Corriere della Sera, 6 dicembre 2015
Tarantino racconta il suo film «dove muoiono tutti»
LOS ANGELES «Ho diretto ormai molti film e Samuel L. Jackson è stato quasi sempre di fronte alla mia cinepresa. Questa volta è il protagonista in un film che considero comunque corale ed è al fianco di Kurt Russell e Jennifer Jason Leigh: muoiono tutti, mi sono divertito e impegnato molto».
Dopo la presentazione di The Hateful Eight, mentre sui lunghi titoli di coda ancora risuona la musica di Ennio Morricone, Quentin Tarantino sale sul palcoscenico con la sua solita apparenza svagata, ma in realtà attentissima e informatissima.
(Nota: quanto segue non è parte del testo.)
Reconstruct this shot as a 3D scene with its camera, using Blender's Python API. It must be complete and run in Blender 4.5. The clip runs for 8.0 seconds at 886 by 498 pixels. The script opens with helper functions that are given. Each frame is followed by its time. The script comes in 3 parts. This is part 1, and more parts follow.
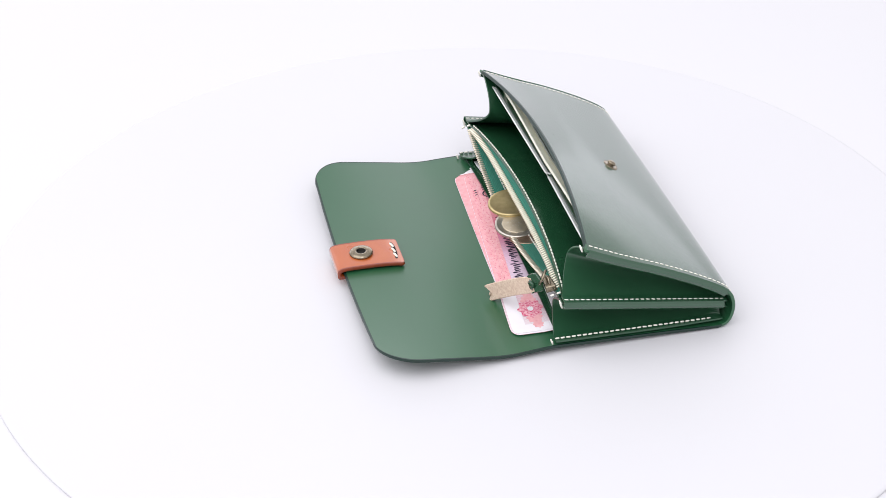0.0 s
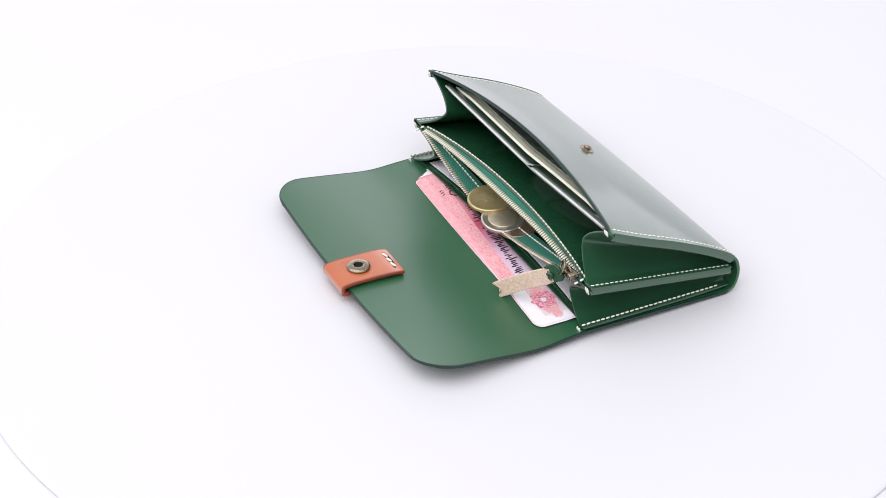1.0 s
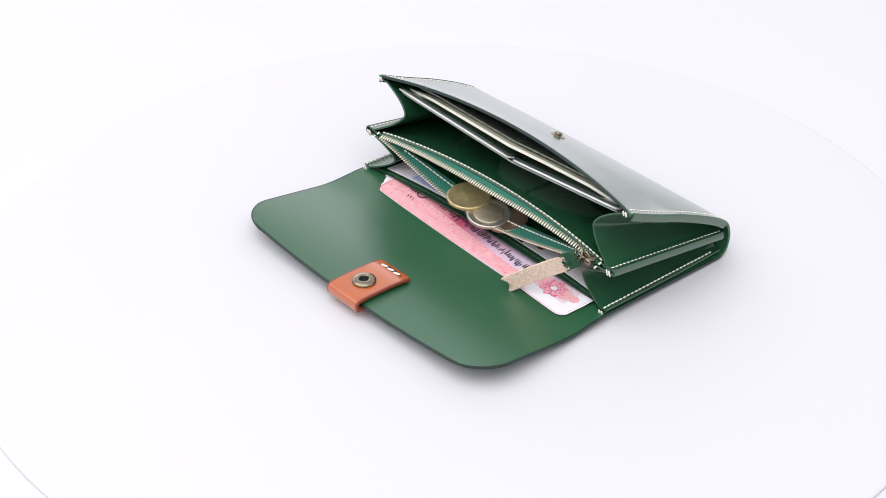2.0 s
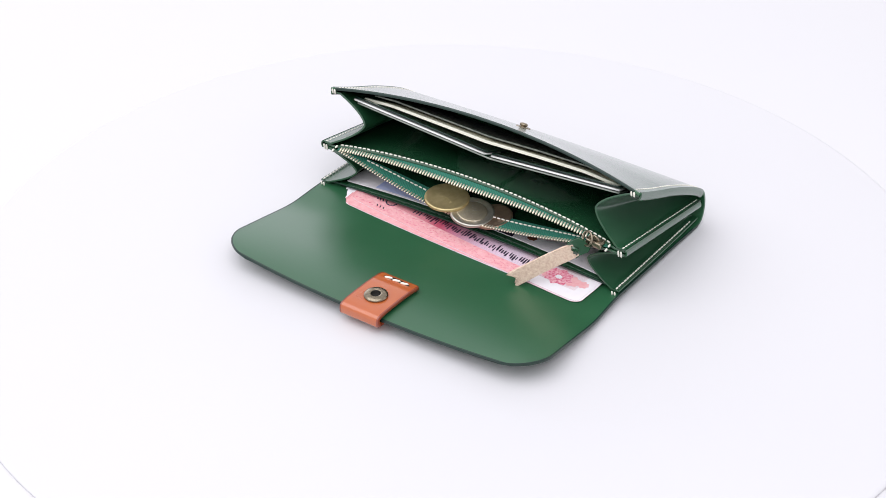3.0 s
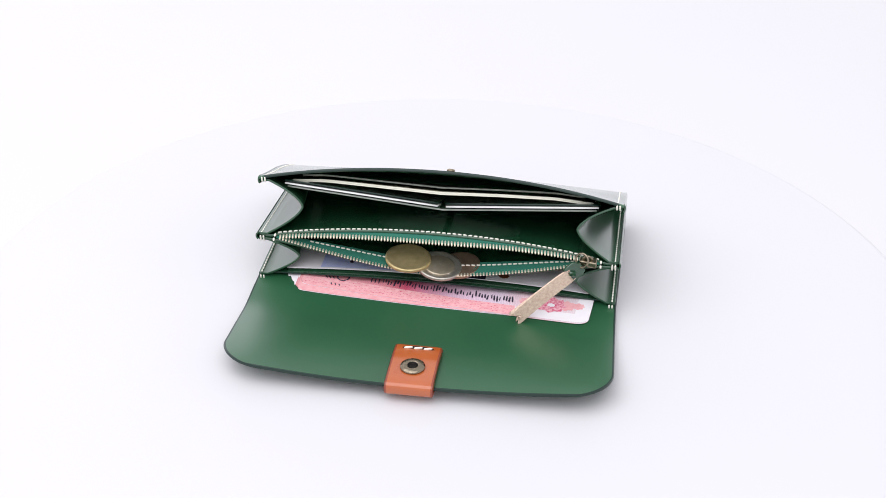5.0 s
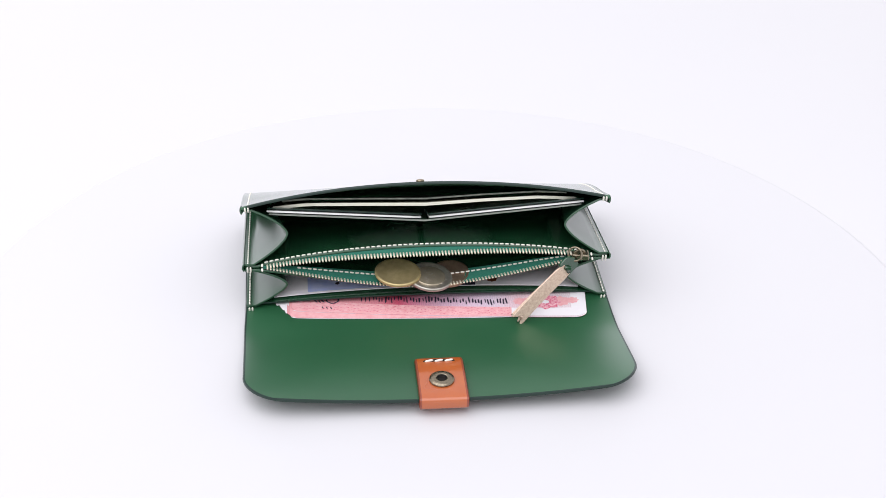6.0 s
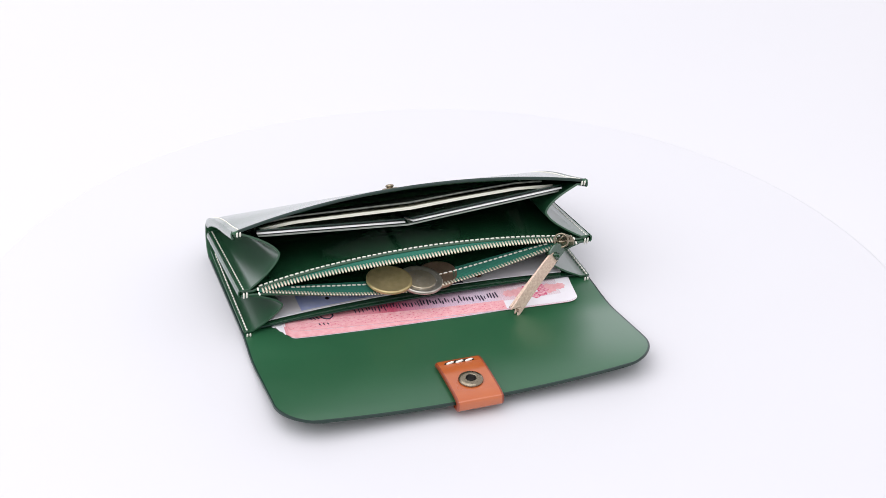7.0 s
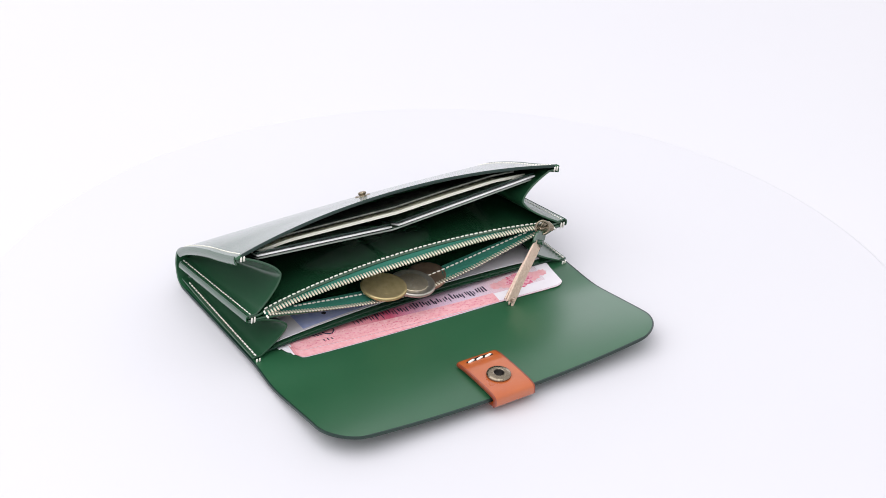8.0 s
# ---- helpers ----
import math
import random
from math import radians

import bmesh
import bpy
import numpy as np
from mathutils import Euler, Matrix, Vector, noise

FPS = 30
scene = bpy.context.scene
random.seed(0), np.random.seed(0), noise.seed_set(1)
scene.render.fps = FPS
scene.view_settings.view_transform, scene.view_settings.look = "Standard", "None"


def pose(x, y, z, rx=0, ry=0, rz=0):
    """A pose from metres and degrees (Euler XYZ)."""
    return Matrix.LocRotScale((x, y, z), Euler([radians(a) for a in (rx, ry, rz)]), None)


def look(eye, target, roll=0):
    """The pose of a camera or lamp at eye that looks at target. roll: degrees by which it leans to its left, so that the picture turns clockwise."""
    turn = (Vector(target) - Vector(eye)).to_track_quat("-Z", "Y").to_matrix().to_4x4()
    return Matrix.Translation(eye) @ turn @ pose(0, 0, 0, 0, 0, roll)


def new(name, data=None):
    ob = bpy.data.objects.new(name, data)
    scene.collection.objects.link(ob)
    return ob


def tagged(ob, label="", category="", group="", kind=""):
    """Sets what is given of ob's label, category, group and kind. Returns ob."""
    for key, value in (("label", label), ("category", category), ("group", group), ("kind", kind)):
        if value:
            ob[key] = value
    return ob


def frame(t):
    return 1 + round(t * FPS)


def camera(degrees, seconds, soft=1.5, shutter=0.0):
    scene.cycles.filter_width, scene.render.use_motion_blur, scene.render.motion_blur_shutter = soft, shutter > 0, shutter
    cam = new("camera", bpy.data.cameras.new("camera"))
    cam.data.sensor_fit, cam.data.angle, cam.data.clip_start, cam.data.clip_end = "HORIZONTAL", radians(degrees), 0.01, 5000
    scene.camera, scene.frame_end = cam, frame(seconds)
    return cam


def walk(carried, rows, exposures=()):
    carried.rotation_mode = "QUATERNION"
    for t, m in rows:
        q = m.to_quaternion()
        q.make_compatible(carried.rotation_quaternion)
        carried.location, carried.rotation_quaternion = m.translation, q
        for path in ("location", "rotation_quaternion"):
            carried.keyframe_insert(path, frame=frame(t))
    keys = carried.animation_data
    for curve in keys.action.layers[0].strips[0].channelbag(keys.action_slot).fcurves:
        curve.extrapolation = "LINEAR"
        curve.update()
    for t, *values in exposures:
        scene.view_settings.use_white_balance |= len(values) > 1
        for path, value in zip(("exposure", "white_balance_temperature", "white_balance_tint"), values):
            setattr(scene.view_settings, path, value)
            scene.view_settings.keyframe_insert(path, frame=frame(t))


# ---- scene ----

Non vuole ricordare che il copione due anni fa apparve su Internet e il furto lo amareggiò al punto da voler rinunciare al progetto. Ha invece riscritto la sceneggiatura e il finale mentre non gli piace sentir definire la pellicola «soltanto un western».
Ride. «Certo: ci sono una diligenza, un saloon da tipico film western con sparatorie, duelli, brutti ceffi molto, molto inaffidabili e sfide all’ultima pallottola. E c’è anche una donna che prepara un caffè».
Il caffè si scopre essere avvelenato, e la suspense del film spiegherà chi è stato. Anche Kurt Russell, cacciatore di taglie che malmena appena può con pugni, calci e manrovesci che illividiscono il volto della donna da consegnare alla giustizia (Jennifer Jason Leigh) e ammanettata a lui per sicurezza, sarà intossicato a morte e vomiterà sangue come una fontana.
Nel sottoscala dell’orrida taverna c’è qualcuno e persino il bel volto di Channing Tatum, tra tanti ceffi da boia, sarà sfigurato… La pellicola dura più di tre ore ed è ambientata in tempi violenti e cupi, successivi alla guerra civile americana (1861-65). «Diciamo otto o nove anni dopo in un Paese, l’America, da sempre percorso da una forma di razzismo istituzionale anche se abbiamo un Presidente non bianco, che io amo e rispetto molto», afferma Quentin.
Non gli interessa parlare di dove sta andando il cinema e della sua crisi in tante trasformazioni dell’uso delle immagini e conferma di aver detto: «Non sono Nostradamus», ma aggiunge: «Non ho perso alcunché della mia passione per il racconto di storie e avventure che mi interessano e parti giuste da assegnare alle donne dei miei film, come la Daisy di Jennifer. Non scrivo mai al computer i miei film, ma su taccuini e con la penna in mano e senza guardare la tv, che in genere, a parte poche eccezioni, come The Newsroom scritta da Aaron Sorkin, mi annoia».
Samuel L. Jackson, 66 anni, alla sesta collaborazione con Tarantino, è cresciuto negli Stati del Sud durante la segregazione.
Dice l’attore: «Il cast del film è straordinario, Quentin ama scegliere uno a uno gli attori e questa volta al mio fianco ci sono Tim Roth, Bruce Dern, seduto su una poltrona che ha lo schienale insanguinato e molti altri. Il mio Major Marquis Warren è un ex schiavo, veterano dell’Union Army, sulla diligenza dove viaggia in un paesaggio innevato nelle prime sequenze fa salire Kurt Russell e Jennifer Jason Leigh. Poi si fermano in una locanda dove la guerra civile sembra non essere finita e qualcuno usa ancora la parola “negro” impugnando Colt 45».
Come in tutti i film di Tarantino, ogni particolare dei costumi, degli scenari, persino degli oggetti che le donne usano nella cucina per preparare il maledetto caffè, è stato scelto con estrema cura.
Serio e scherzoso, come sua abitudine, il regista afferma: «A me interessa non insegnare, ma firmare film che possono invogliare qualche giovane appassionato di cinema a diventare regista. Questa è l’influenza che mi interessa, non vincere un Oscar, anche se sono fierissimo di quelli che ho a casa come sceneggiatore e autore. Samuel L. Jackson è una magnifica persona e un grande attore. C’è molta sintonia tra noi anche se lui gioca a golf e io no. E mi piace andare a vedere piccoli film che arrivano da Hong Kong».